Summary: A Thanksgiving sermon in the midst of economic hardship.
Psalm 118:1-6, 15-17
“Giving Thanks in Uncertain Times”
by: Rev. Ken Sauer, Pastor of Grace United Methodist Church, Soddy Daisy, TN www.graceumcsd.org
It’s just about time for the turkey, dressing, mashed potatoes, cranberry sauce, and my favorite—pumpkin pie.
Most of us will be celebrating Thanksgiving this Thursday, but this year our outlook may be a bit different than in year’s past.
This year our world is different.
Just this week the jobless rate has surged to a 16-year high, and experts predict that the job market will get worse.
The unemployment rate rose to 6.5% last month.
Citigroup (a Fortune 500 company) slashed 20% of its workforce this past week.
It’s the biggest cut by a corporation in 15 years.
And millions of jobs are at stake—as many as 3 million jobs as the struggling auto industry deals with the weakest sales pace in 25 years.
Automakers GM, Ford, and Chrysler employ hundreds of thousands of well-paid workers and support far more retirees and their families with health care and other benefits.

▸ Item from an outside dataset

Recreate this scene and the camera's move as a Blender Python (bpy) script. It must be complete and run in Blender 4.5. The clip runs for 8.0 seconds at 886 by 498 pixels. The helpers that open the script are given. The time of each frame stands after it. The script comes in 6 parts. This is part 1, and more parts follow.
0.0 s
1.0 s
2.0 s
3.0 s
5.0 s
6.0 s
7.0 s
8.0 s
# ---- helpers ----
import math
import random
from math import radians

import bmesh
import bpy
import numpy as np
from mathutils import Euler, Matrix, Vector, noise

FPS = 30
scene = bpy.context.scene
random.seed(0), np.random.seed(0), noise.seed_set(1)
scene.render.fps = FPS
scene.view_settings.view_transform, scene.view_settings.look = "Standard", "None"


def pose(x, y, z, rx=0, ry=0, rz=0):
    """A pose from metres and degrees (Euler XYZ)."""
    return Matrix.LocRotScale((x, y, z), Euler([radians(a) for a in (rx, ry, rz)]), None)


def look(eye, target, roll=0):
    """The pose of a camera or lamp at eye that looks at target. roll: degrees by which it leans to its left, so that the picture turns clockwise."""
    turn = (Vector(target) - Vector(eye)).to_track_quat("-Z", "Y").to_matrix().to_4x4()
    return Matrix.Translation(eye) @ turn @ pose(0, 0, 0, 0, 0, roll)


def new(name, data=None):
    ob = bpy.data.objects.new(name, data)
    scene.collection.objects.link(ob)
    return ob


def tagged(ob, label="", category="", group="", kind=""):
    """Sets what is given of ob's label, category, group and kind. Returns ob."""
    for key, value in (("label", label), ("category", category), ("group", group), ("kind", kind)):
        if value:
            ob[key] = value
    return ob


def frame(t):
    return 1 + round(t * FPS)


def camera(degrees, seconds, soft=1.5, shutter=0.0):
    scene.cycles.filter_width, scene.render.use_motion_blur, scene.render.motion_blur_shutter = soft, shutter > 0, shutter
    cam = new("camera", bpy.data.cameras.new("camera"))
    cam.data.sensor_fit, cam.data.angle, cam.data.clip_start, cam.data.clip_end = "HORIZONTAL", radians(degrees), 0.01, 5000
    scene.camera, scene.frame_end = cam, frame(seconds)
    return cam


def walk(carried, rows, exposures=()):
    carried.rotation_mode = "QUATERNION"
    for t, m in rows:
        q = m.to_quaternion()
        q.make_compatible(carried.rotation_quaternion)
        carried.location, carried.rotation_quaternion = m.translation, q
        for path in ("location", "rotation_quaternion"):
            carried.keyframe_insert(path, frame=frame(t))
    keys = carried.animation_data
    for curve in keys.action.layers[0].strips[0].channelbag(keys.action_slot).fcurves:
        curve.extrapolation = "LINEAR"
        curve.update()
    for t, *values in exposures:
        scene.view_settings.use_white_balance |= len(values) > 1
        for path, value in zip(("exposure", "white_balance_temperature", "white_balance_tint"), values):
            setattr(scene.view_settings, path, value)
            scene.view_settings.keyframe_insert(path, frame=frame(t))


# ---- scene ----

In addition, dozens of suppliers and thousands of dealerships depend on the BIG THREE.
David Cole, Chairman of the Center for Automotive Research was quoted this week as saying: “The likelihood of one or two of the Detroit Three Manufacturers ending operations is very real.”

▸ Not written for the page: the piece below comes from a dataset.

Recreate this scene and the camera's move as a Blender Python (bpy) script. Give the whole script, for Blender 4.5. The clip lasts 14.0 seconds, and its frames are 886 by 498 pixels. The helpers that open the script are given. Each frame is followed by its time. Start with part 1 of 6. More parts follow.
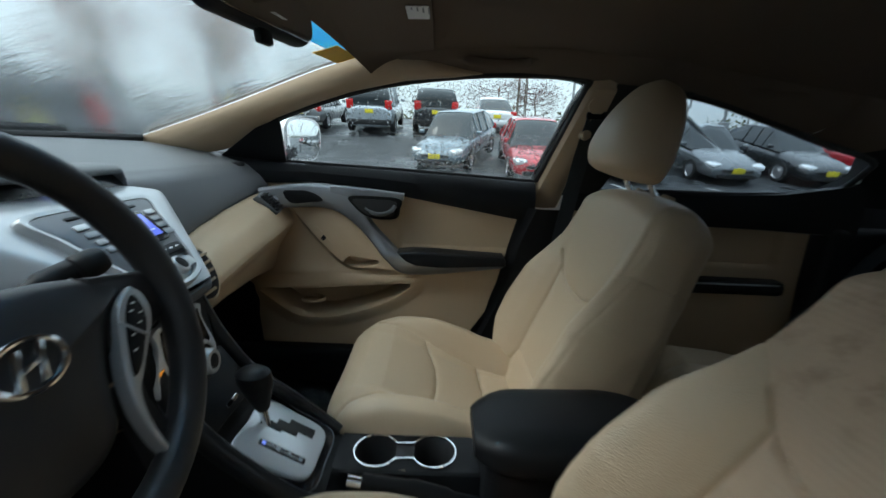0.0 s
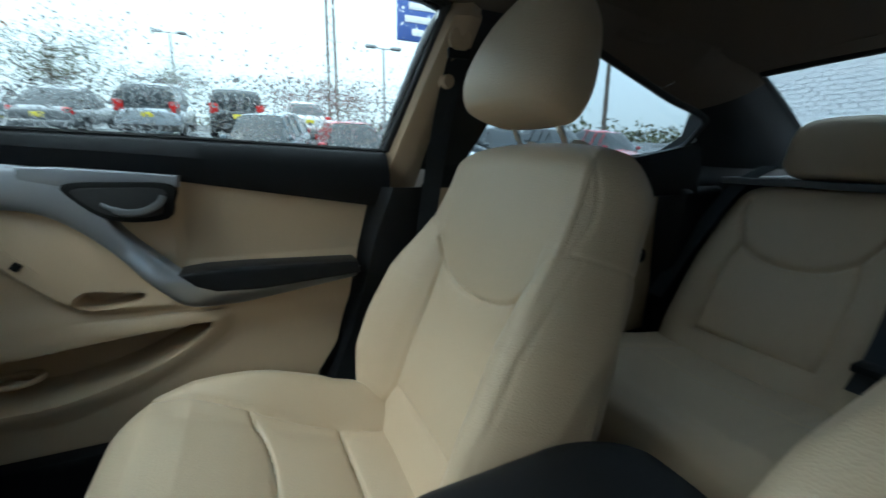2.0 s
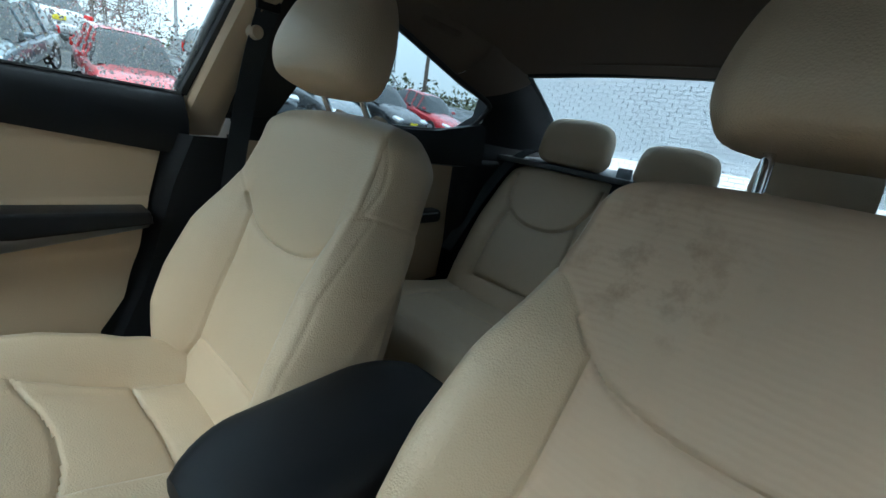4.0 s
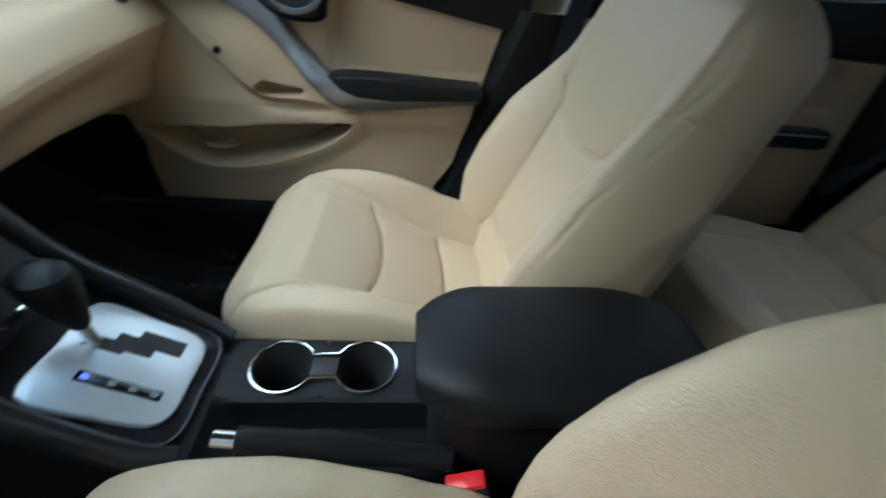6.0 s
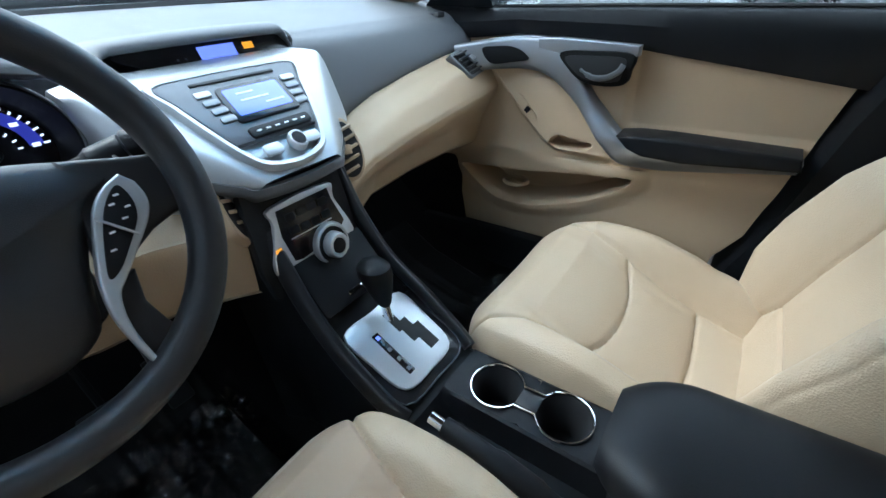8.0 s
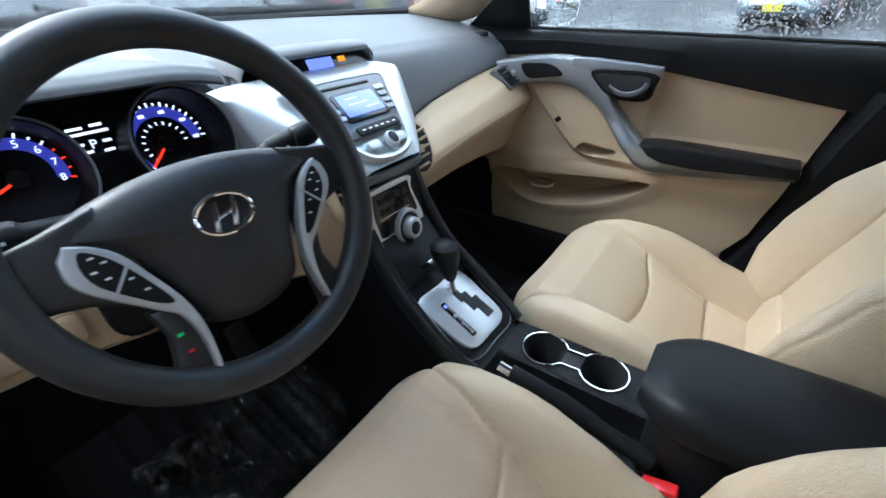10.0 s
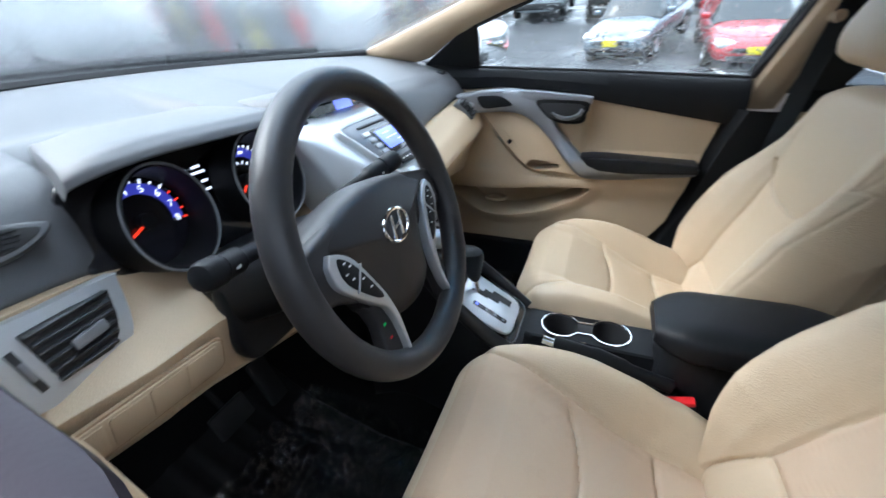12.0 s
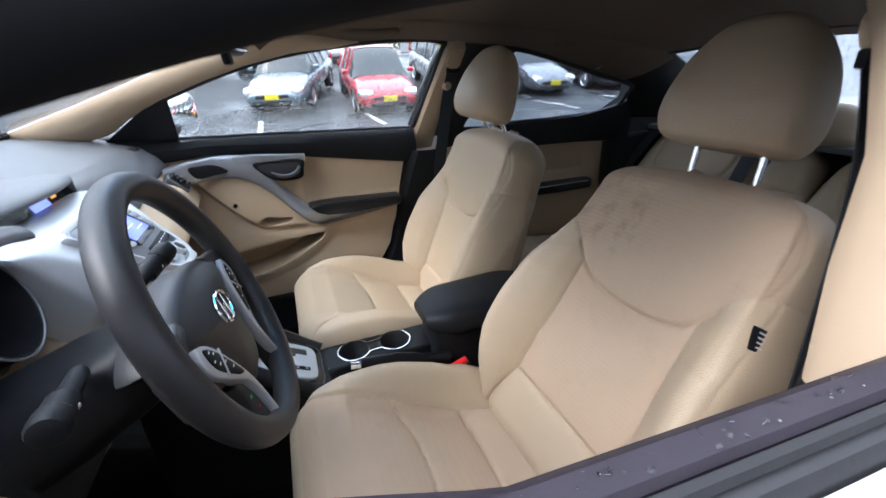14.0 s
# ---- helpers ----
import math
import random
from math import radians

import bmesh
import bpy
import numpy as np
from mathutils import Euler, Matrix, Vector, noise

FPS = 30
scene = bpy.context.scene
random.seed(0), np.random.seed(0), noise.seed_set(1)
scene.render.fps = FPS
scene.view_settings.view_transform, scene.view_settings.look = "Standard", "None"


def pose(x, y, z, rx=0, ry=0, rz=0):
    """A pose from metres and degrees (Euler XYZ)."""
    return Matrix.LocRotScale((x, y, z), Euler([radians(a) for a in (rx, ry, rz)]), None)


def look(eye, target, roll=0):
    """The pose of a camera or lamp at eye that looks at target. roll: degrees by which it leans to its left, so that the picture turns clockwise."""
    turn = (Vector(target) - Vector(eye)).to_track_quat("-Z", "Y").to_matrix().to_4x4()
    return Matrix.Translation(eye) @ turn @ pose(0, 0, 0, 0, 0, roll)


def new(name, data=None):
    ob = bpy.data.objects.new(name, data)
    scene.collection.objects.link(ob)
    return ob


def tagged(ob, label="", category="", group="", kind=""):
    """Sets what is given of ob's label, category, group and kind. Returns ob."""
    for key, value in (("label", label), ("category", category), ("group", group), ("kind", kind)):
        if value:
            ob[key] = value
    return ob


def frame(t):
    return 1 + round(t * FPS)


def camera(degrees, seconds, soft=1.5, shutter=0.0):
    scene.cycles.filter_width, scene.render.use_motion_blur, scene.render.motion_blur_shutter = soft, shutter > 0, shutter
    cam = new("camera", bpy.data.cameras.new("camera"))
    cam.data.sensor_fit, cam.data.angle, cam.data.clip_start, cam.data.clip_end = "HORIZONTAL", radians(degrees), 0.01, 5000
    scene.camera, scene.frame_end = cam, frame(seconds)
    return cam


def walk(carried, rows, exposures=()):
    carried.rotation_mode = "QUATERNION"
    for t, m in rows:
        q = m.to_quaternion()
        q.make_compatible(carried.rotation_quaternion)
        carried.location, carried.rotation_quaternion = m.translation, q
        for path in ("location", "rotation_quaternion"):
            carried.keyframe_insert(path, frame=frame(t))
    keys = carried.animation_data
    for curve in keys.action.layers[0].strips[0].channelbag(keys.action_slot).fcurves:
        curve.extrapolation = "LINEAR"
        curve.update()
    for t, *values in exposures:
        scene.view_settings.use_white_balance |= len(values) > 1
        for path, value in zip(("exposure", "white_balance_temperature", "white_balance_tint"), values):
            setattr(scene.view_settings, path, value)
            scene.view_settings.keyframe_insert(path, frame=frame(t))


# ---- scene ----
cam = camera(93.9, 14.0, shutter=0.4)
EXPOSURES = [(0.0, 0.42, 6000, 1), (0.6, 0.88, 5850, -2), (2.7, 0.74, 5650, -5), (4.8, 1.15, 5550, -3), (6.5, 1.45, 5600, 1), (7.7, 1.60, 5450, 3), (9.8, 1.68, 5650, 7), (12.5, 1.8, 5850, 11), (14.0, 1.62, 5950, 15)]
PATH = [
    (0, (-0.012, -0.616, 1.1), (0.011, 1.32, 0.596), 2.5),
    (0.5, (-0.024, -0.405, 1.025), (-0.113, 1.553, 0.632), -3.2),
    (0.7, (-0.041, -0.329, 0.999), (-0.168, 1.639, 0.661), -2.3),
    (1, (-0.028, -0.241, 0.967), (-0.163, 1.74, 0.727), 0.7),
    (1.5, (-0.011, -0.209, 0.967), (0.307, 1.728, 0.582), -1.8),
    (2, (0.002, -0.243, 0.981), (0.81, 1.532, 0.537), 0.8),
    (2.5, (-0.018, -0.279, 0.992), (1.152, 1.263, 0.489), 2.0),
    (2.7, (-0.021, -0.299, 0.999), (1.298, 1.116, 0.493), 3.7),
    (4.8, (-0.04, -0.345, 1.02), (1.429, 0.867, 0.41), 9.6),
    (5, (-0.015, -0.34, 1.015), (1.293, 1.029, 0.369), 10.4),
    (5.5, (0.028, -0.332, 0.999), (0.846, 1.238, 0.068), 10.1),
    (6, (0.046, -0.32, 0.995), (0.218, 1.298, -0.169), 5.7),
    (6.5, (0.066, -0.314, 1.019), (-0.323, 1.214, -0.211), -2.0),
    (7, (0.073, -0.319, 1.022), (-0.653, 1.119, -0.163), -5.7),
    (7.5, (0.094, -0.327, 1.041), (-0.922, 1.024, -0.028), -5.9),
    (9.8, (0.109, -0.486, 1.1), (-0.957, 0.843, 0.053), -3.0),
    (10, (0.084, -0.516, 1.101), (-0.954, 0.844, 0.065), -2.6),
    (10.5, (0.05, -0.598, 1.106), (-0.964, 0.778, 0.068), -2.9),
    (11, (0.039, -0.668, 1.111), (-0.962, 0.72, 0.076), -2.4),
    (11.5, (-0.011, -0.726, 1.129), (-0.969, 0.719, 0.131), -1.2),
    (12, (-0.082, -0.75, 1.137), (-0.729, 0.893, 0.197), -2.1),
    (12.5, (-0.133, -0.766, 1.148), (-0.357, 1.002, 0.24), -0.3),
    (13, (-0.148, -0.786, 1.162), (-0.029, 1.014, 0.297), -0.2),
    (13.5, (-0.166, -0.832, 1.167), (0.284, 0.908, 0.29), -2.1),
    (14, (-0.191, -0.869, 1.194), (0.44, 0.851, 0.393), -2.5),
]
walk(cam, [(t, look(eye, target, roll)) for t, eye, target, roll in PATH], EXPOSURES)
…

I was in a store where they had a cable news network on the t-v a few days ago, and they were doing a story on how the suicide rate has gone up in Detroit as a result of the stress, pressure, and hopelessness that folks up there are feeling due to these predictions and conditions.
I was having a conversation with a woman at Panera Bread Company this past Wednesday morning.
She was telling me that her husband passed away, she lost her home to foreclosure, and was fired from her job—all in one month.
She said she felt like “Job.”
There are thousands of foreclosures happening right now to persons who can’t make their monthly payments because they have lost their jobs.
According to expert, Kathleen Engel, “None of the federal or bank programs will provide any relief [for these folks] at all…They can’t afford their mortgages on any terms.”
Some estimates say another 2 million families could lose their homes to foreclosure in the next two years.
Yes, this year our world is a bit different.
I think the entire world is a bit depressed, and maybe more than just a bit!
For one thing, from talking with my colleagues at other churches, church attendance across the board is down.
And I think it’s because people are depressed and stressed.
Stress saps your strength.
It zaps your motivation.
It makes it harder to get out of bed in the morning.
But when we stay in bed; when we detach ourselves, isolate ourselves from other people and from God—our depression only gets worse.
The only cure for this kind of depression and stress is a continued faithfulness and hope in God’s love for us!
Jesus is the only answer to this world’s problems.
Because at the core, this kind of worry, despair, stress, and depression are spiritual problems.